Jakarta (ANTARA News) - Direktur Eksekutif The Political Literacy Institute Gun Gun Heryanto mengatakan, pemilih milenial memiliki kecenderungan untuk golput (tidak memilih) dalam pemilihan presiden 2019.

Pemilih milenial yang identik dengan generasi Y dan generasi Z, mereka yang berumur 17-40 tahun dan terbiasa dengan teknologi informasi dan komunikasi, memiliki karakteristik yang tidak begitu peduli dengan politik (apolitik), katanya di Jakarta, Rabu.

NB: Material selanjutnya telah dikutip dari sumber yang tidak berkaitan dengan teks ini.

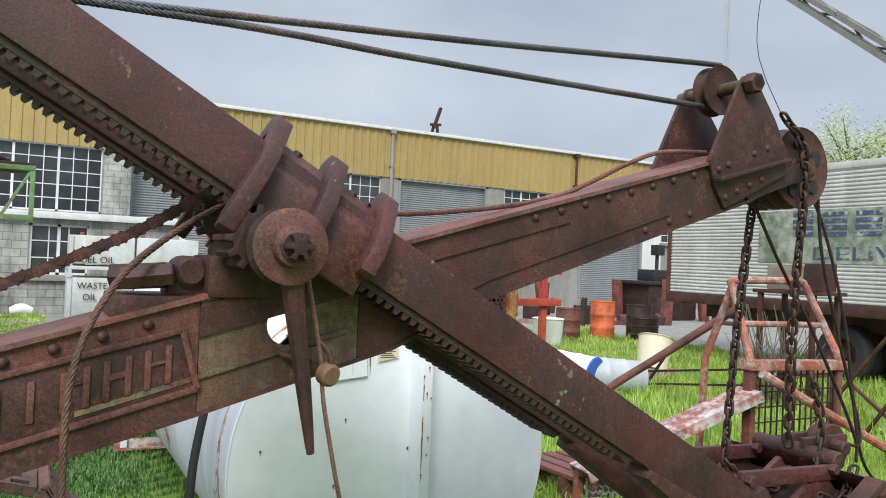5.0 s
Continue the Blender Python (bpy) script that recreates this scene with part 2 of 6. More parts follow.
FAN_RED = worn("fan_red_rust", ((0.16, 0.055, 0.036), (0.27, 0.095, 0.060), (0.36, 0.145, 0.09)), patch=9)
GREEN_PAINT = worn("green_truss_paint", ((0.08, 0.09, 0.05), (0.12, 0.12, 0.07), (0.2, 0.13, 0.09)), paint=(0.13, 0.24, 0.10), cover=0.58, patch=5)
YELLOW_RAD = worn("rusty_yellow_paint", ((0.16, 0.06, 0.025), (0.28, 0.11, 0.045), (0.4, 0.18, 0.07)), paint=(0.5, 0.30, 0.06), cover=0.42, edge=0.08, patch=7)
BLUE_SIGN = worn("faded_blue_paint", ((0.45, 0.5, 0.54), (0.55, 0.58, 0.6), (0.62, 0.63, 0.63)), paint=(0.055, 0.16, 0.36), cover=0.56, edge=0.05, patch=1.6, grain=10, rough=0.5, relief=0.03)
SIGN_GREEN = worn("faded_green_sign_paint", ((0.45, 0.45, 0.40), (0.40, 0.42, 0.36), (0.5, 0.5, 0.44)), paint=(0.15, 0.19, 0.14), cover=0.53, edge=0.08, patch=2.0, grain=14, rough=0.5, relief=0.03)
LETTER_GREY = worn("faded_letter_paint", ((0.55, 0.58, 0.6), (0.5, 0.54, 0.57), (0.62, 0.63, 0.63)), paint=(0.06, 0.085, 0.16), cover=0.56, edge=0.06, patch=5, grain=20, rough=0.5, relief=0.03)
GALV = plain("galvanised_mesh", (0.42, 0.43, 0.42), 0.45, 0.6)
TIMBER = worn("weathered_timber", ((0.16, 0.13, 0.10), (0.26, 0.215, 0.165), (0.36, 0.31, 0.25)), patch=6, streak=(0.2, 1, 1), rough=0.9)
LEAF = plain("pale_spring_leaf", (0.46, 0.52, 0.26), 0.6, var=0.2, scale=3.0)
BARK = plain("bark", (0.13, 0.11, 0.085), 0.9)
PAPER = plain("white_paper", (0.84, 0.87, 0.92), 0.7, var=0.05)
INK = plain("blue_ink", (0.36, 0.45, 0.62), 0.7)
TRACK_RUST = worn("crawler_rust", ((0.035, 0.022, 0.016), (0.085, 0.045, 0.030), (0.15, 0.085, 0.055)), patch=7, grain=40, relief=0.5)
TRACK_PAINT = worn("crawler_frame_paint", ((0.04, 0.028, 0.022), (0.09, 0.05, 0.035), (0.14, 0.08, 0.05)), paint=(0.12, 0.125, 0.10), cover=0.5, patch=5)
YELLOW_EDGE = plain("orange_yellow_paint", (0.75, 0.27, 0.02), 0.5, var=0.1)
BRASS = plain("rusty_tan_cast", (0.17, 0.095, 0.056), 0.75)

glass, g_nt, g_b = material("window_glass")
g_b.inputs["Base Color"].default_value = (0.03, 0.035, 0.04, 1)
g_b.inputs["Roughness"].default_value = 0.06
g_col = ramp(g_nt, noise_node(g_nt, 0.8, 3), ((0.35, (0.018, 0.022, 0.027)), (0.7, (0.06, 0.068, 0.075))))
g_nt.links.new(g_col, g_b.inputs["Base Color"])

block, b_nt, b_b = material("painted_block_wall")
b_tc = b_nt.nodes.new("ShaderNodeTexCoord")
b_map = b_nt.nodes.new("ShaderNodeMapping")
b_map.inputs["Rotation"].default_value = (0, radians(90), radians(90))
b_br = b_nt.nodes.new("ShaderNodeTexBrick")
b_br.inputs["Scale"].default_value = 1.0
b_br.inputs["Brick Width"].default_value, b_br.inputs["Row Height"].default_value = 0.42, 0.21
b_br.inputs["Mortar Size"].default_value = 0.012
b_br.inputs["Color1"].default_value, b_br.inputs["Color2"].default_value = (0.46, 0.46, 0.43, 1), (0.36, 0.36, 0.335, 1)
b_br.inputs["Mortar"].default_value = (0.24, 0.24, 0.225, 1)
b_sep = b_nt.nodes.new("ShaderNodeSeparateXYZ")
b_com = b_nt.nodes.new("ShaderNodeCombineXYZ")
b_nt.links.new(b_tc.outputs["Object"], b_sep.inputs[0])
b_nt.links.new(b_sep.outputs["Y"], b_com.inputs["X"])
b_nt.links.new(b_sep.outputs["Z"], b_com.inputs["Y"])
b_nt.links.new(b_com.outputs[0], b_br.inputs["Vector"])
b_soot = ramp(b_nt, mix(b_nt, 0.5, noise_node(b_nt, 0.9, 5, 0.7), noise_node(b_nt, 2.5, 5, 0.7, (1, 1, 0.2))), ((0.42, (1.0,)), (0.64, (0.25,))))
b_nt.links.new(mix(b_nt, 1.0, b_br.outputs["Color"], b_soot, "MULTIPLY"), b_b.inputs["Base Color"])
b_b.inputs["Roughness"].default_value = 0.9
BLOCK = block


# ---- mesh helpers ----
def thing(name, label, category, at=(0, 0, 0), group="", kind=""):
    """An Empty at the thing's base, which parents its parts."""
    e = new(name)
    e.empty_display_size = 0.1
    e.location = at
    return tagged(e, label, category, group, kind)


def mesh_of(name, bm, mat, smooth=35):
    me = bpy.data.meshes.new(name)
    bm.normal_update()
    bm.to_mesh(me)
    bm.free()
    for p in me.polygons:
        p.use_smooth = True
    me.set_sharp_from_angle(angle=radians(smooth))
    me.materials.append(mat)
    return me


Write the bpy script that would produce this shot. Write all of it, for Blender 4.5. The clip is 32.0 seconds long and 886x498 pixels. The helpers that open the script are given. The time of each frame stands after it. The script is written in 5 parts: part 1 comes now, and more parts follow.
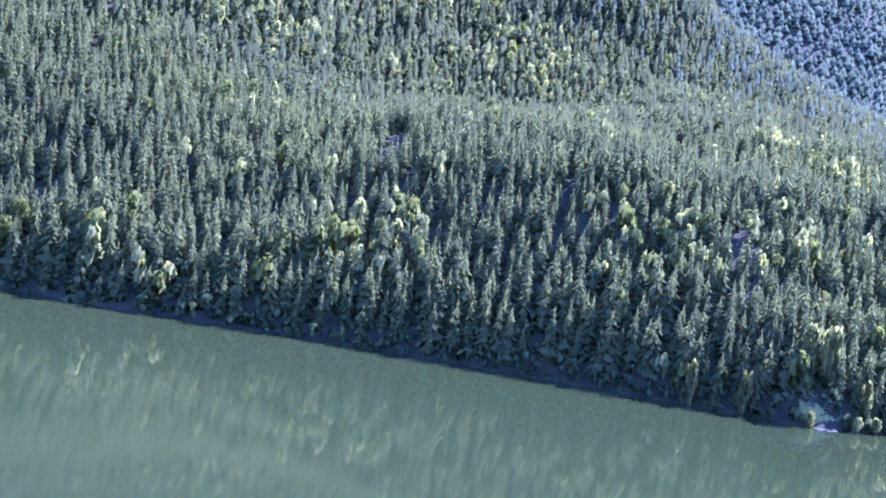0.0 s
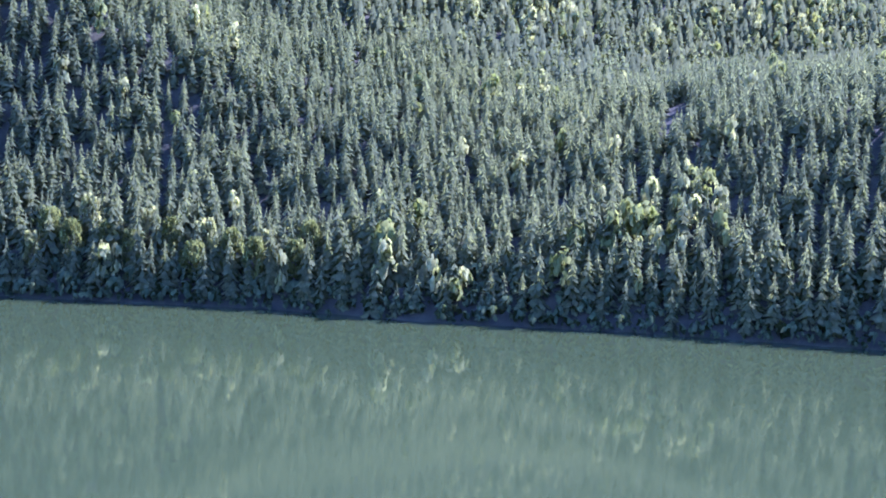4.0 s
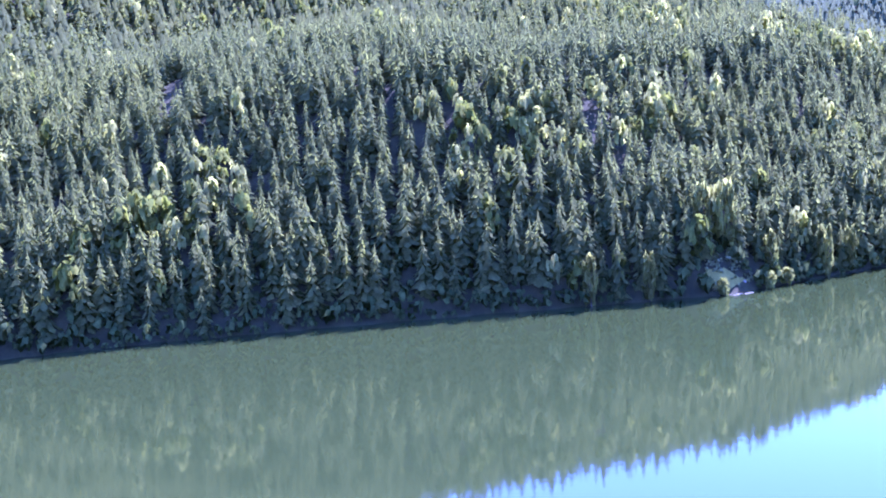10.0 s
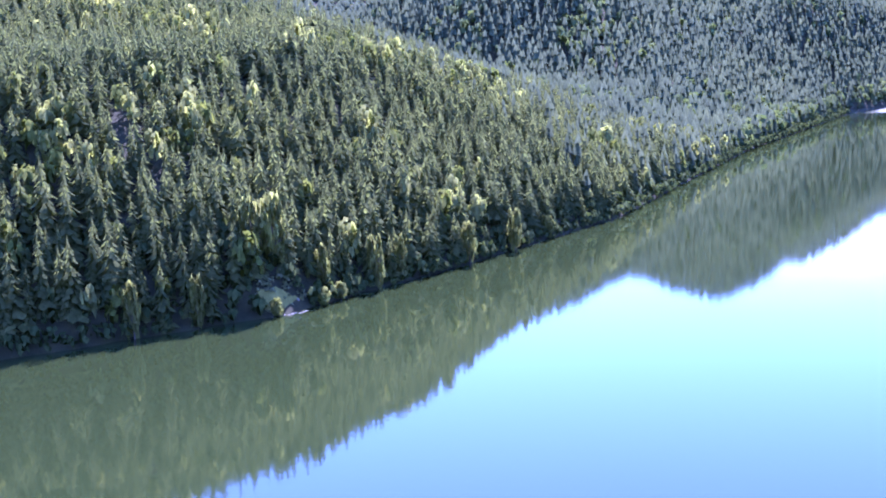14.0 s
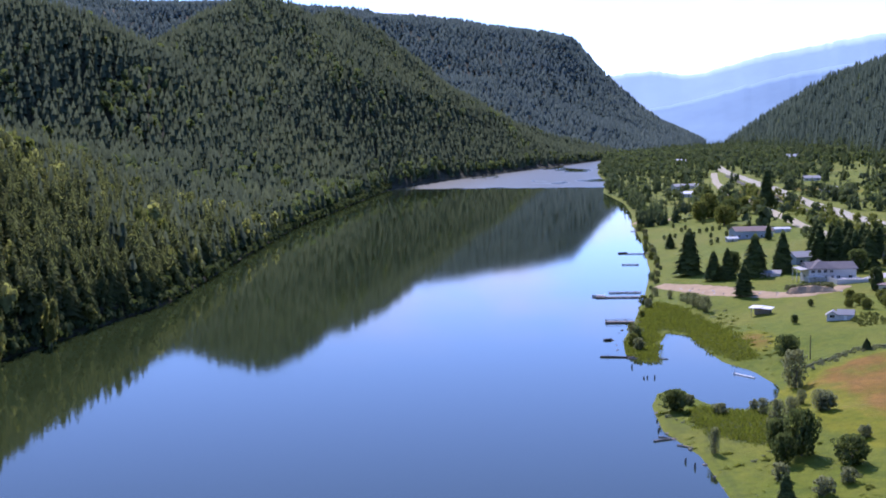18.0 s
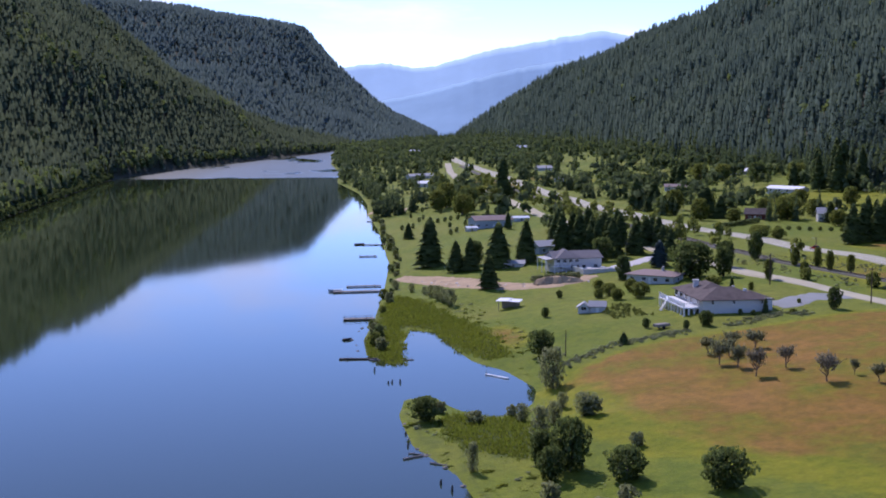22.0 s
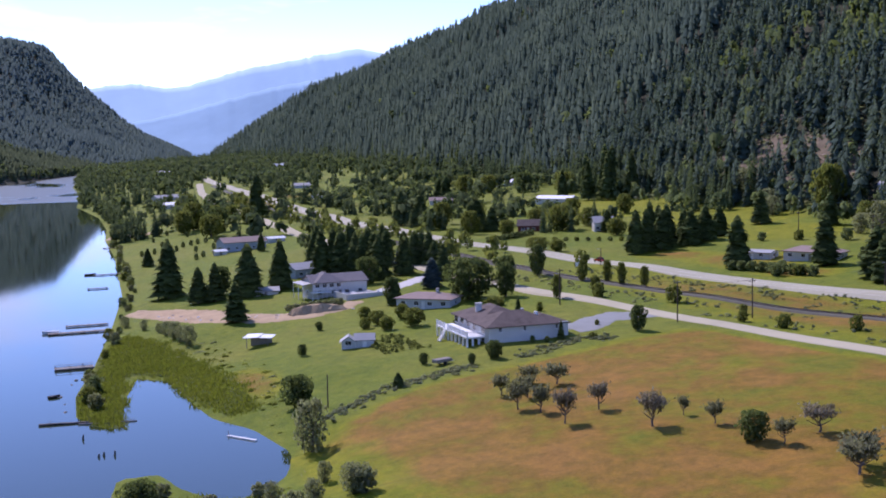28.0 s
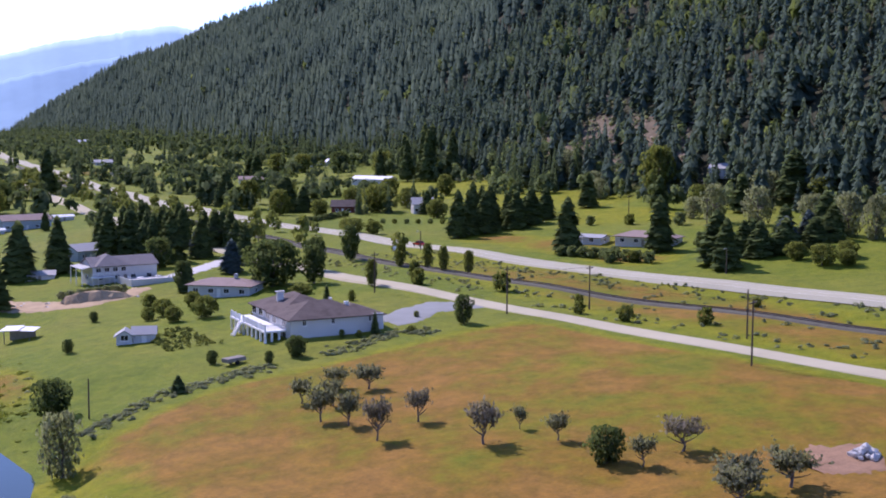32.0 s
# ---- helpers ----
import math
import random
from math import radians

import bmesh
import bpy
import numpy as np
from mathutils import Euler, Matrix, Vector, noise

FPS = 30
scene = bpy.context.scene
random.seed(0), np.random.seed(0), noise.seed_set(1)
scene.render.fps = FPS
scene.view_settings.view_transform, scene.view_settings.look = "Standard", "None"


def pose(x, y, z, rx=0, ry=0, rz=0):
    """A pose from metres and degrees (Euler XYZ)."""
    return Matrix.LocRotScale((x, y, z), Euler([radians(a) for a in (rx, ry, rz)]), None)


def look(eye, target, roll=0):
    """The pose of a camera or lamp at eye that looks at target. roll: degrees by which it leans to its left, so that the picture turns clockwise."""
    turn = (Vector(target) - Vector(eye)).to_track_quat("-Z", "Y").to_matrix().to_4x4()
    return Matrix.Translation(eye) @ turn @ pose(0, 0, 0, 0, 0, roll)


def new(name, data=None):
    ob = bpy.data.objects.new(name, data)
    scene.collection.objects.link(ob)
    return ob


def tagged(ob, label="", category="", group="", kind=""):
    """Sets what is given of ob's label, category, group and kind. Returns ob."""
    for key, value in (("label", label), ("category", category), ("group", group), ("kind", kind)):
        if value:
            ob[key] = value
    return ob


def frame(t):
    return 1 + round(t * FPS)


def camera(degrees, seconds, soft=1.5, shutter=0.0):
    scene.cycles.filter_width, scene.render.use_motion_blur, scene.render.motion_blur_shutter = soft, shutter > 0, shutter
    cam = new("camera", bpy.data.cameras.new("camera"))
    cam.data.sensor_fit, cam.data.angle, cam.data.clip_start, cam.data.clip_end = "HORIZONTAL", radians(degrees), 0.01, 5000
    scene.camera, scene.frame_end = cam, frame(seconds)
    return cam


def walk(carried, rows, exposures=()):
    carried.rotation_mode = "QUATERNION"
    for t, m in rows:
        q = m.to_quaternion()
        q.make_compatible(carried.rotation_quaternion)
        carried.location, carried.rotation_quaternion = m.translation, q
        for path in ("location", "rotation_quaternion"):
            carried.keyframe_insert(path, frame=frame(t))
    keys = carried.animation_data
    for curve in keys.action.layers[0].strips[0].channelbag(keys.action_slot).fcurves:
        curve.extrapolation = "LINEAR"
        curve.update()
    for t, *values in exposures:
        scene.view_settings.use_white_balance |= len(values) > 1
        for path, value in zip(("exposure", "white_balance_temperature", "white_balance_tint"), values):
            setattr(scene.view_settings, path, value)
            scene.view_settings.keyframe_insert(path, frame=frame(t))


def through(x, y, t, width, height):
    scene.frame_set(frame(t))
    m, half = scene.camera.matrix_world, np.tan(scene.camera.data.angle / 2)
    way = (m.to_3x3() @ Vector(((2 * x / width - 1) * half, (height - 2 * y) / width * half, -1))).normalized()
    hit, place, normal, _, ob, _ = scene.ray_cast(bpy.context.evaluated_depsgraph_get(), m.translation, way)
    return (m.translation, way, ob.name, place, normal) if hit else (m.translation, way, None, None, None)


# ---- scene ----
# camera: a drone that flies north along the lake and turns from the wooded bank to the village
cam = camera(38.58, 32.0, soft=1.9)
EXPO = [(0.0, 3.2, 4450, 61), (6.0, 3.25, 4560, 62), (12.5, 3.35, 4560, 66), (14.5, 2.6, 4930, 52), (16.0, 1.9, 5350, 42), (19.0, 0.76, 5600, 34), (24.0, 0.62, 5650, 35), (32.0, 1.0, 5750, 38)]
PATH = [
    (0, (84.10, -57.11, 63.73), (-157.44, 119.17, 39.56), 10.15),
    (0.5, (81.25, -57.06, 63.27), (-172.17, 99.38, 27.16), 9.39),
    (1, (78.39, -57.03, 62.82), (-179.78, 89.87, 20.77), 10.56),
    (1.5, (75.51, -57.02, 62.39), (-186.34, 82.70, 18.65), 10.40),
    (2, (72.62, -56.99, 62.00), (-193.54, 73.60, 16.11), 6.45),
    (2.5, (69.72, -56.93, 61.64), (-199.30, 68.27, 17.43), 4.61),
    (3, (66.81, -56.85, 61.31), (-205.25, 62.36, 19.21), 1.55),
    (3.5, (63.89, -56.71, 61.01), (-208.06, 64.30, 23.53), 2.28),
    (5.5, (51.77, -54.70, 60.27), (-214.61, 80.98, 35.17), 0.13),
    (6, (48.71, -53.29, 60.08), (-214.33, 88.07, 31.33), -1.76),
    (6.5, (45.64, -51.74, 59.88), (-213.78, 94.79, 24.77), -3.13),
    (7, (42.53, -50.06, 59.68), (-208.90, 108.28, 18.33), -2.38),
    (7.5, (39.41, -48.24, 59.49), (-204.22, 120.93, 14.47), -2.43),
    (8, (36.29, -46.32, 59.28), (-201.73, 130.14, 12.27), -3.35),
    (8.5, (33.18, -44.28, 59.05), (-195.99, 143.52, 11.97), -2.83),
    (9, (30.09, -42.13, 58.80), (-189.46, 157.37, 14.10), -3.78),
    (9.5, (27.03, -39.87, 58.54), (-185.29, 168.01, 17.25), -3.48),
    (10, (24.05, -37.52, 58.27), (-178.94, 180.20, 20.93), -2.68),
    (10.5, (21.19, -35.10, 57.98), (-174.80, 189.72, 25.67), -2.50),
    (11, (18.52, -32.61, 57.64), (-167.83, 200.66, 28.39), -2.08),
    (11.5, (16.09, -30.05, 57.27), (-159.45, 211.55, 28.74), -2.72),
    (12, (13.93, -27.40, 56.90), (-153.76, 219.43, 25.97), -4.03),
    (12.5, (11.95, -24.73, 56.62), (-144.95, 228.57, 21.72), -5.28),
    (13, (10.11, -22.08, 56.49), (-131.46, 239.63, 18.19), -5.00),
    (13.5, (8.33, -19.47, 56.55), (-116.25, 250.35, 15.57), -4.16),
    (15.5, (2.19, -10.06, 61.65), (-69.13, 279.28, 27.07), -1.85),
    (16, (1.32, -6.88, 62.21), (-51.18, 286.54, 28.29), -2.24),
    (16.5, (0.60, -3.53, 62.58), (-34.96, 292.72, 31.47), -2.68),
    (17, (-0.00, -0.00, 62.69), (-22.94, 297.65, 33.09), -1.09),
    (17.5, (-0.50, 3.74, 62.60), (-16.26, 301.86, 32.99), -1.12),
    (18, (-0.87, 7.71, 62.35), (-7.38, 306.26, 33.55), -0.74),
    (18.5, (-1.07, 11.88, 61.98), (4.20, 310.37, 32.33), -1.02),
    (19, (-1.10, 16.24, 61.54), (10.28, 314.39, 30.30), -1.84),
    (19.5, (-0.96, 20.73, 61.06), (18.91, 318.29, 28.46), -1.15),
    (20, (-0.67, 25.34, 60.53), (31.47, 321.71, 26.94), -0.40),
    (20.5, (-0.25, 30.02, 59.97), (37.12, 325.73, 25.94), -0.46),
    (21, (0.32, 34.74, 59.40), (43.97, 329.65, 25.90), -0.27),
    (21.5, (1.03, 39.43, 58.82), (51.31, 333.34, 25.79), -0.25),
    (22, (1.89, 44.10, 58.31), (57.89, 337.19, 27.26), -0.14),
    (22.5, (2.83, 48.75, 57.84), (63.19, 341.18, 28.84), -1.41),
    (23, (3.88, 53.36, 57.37), (71.55, 344.36, 30.16), -0.94),
    (23.5, (5.00, 57.95, 56.89), (86.25, 345.50, 30.22), 0.55),
    (24, (6.24, 62.52, 56.41), (87.77, 349.75, 27.16), 0.22),
    (24.5, (7.60, 67.05, 55.92), (94.22, 352.69, 25.71), 1.60),
    (26.5, (13.48, 85.12, 54.74), (106.45, 368.69, 23.98), -0.57),
    (27, (15.25, 89.54, 54.26), (113.66, 371.52, 25.98), -0.08),
    (27.5, (17.09, 93.88, 53.75), (120.38, 374.23, 26.64), -0.81),
    (28, (18.99, 98.15, 53.23), (128.83, 376.02, 26.27), -1.24),
    (28.5, (20.96, 102.37, 52.71), (137.01, 377.43, 23.12), -1.06),
    (29, (22.98, 106.60, 52.22), (144.11, 379.19, 20.27), -0.40),
    (29.5, (25.05, 110.80, 51.69), (154.80, 379.25, 18.53), 0.29),
    (30, (27.21, 115.00, 51.14), (158.88, 382.36, 16.83), 0.68),
    (30.5, (29.44, 119.16, 50.57), (163.35, 385.33, 15.61), 0.50),
    (31, (31.76, 123.25, 49.99), (167.06, 388.72, 15.14), 1.55),
    (31.5, (34.10, 127.27, 49.43), (173.61, 390.96, 17.74), -0.67),
    (32, (36.45, 131.26, 48.87), (184.83, 390.16, 17.98), 0.15),
]
walk(cam, [(t, look(eye, target, roll)) for t, eye, target, roll in PATH], exposures=EXPO)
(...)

Untuk itu, menurut dia, dibutuhkan sejumlah faktor yang dapat menggerakan kelompok milenial untuk berpartisipasi menggunakan hak politiknya dalam pemilu.

Faktor penggerak milenial perlu dipancarkan figur calon presiden maupun wakil presiden. Kemampuan mereka dalam memberikan harapan akan mendorong para millenial untuk memilih.

"Karena 'hope' (harapan) itu adalah kata kuncinya," katanya.

Ia mengatakan, prasyarat untuk menggerakan kelompok millenial adalah adanya kedekatan dengan figur calon presiden dan wakil presiden.

Kedekatan tersebut dapat diciptakan dari hubungan komunikasi yang setara, resiprokal (timbal balik).

"Kita harus melihat karakteristik milenial itu kan progresif, pola komunikasinya interaksional, tidak suka dengan jarak yang begitu jauh atau gap yang begitu jauh," katanya.

Selain itu, adanya kebaruan-kebaruan yang diinisiasi oleh para kandidat sehingga membuat mereka menyadari pentingnya untuk berpartisipasi dalam pemilu. Hal ini mengingat kedekatan mereka dengan partai politik (party id) juga lemah.

"Ini pemilu itu bermanfaat tidak sih untuk saya, ini harus ada, kalau tidak ada, dia tidak punya keinginan untuk berpartisipasi," katanya.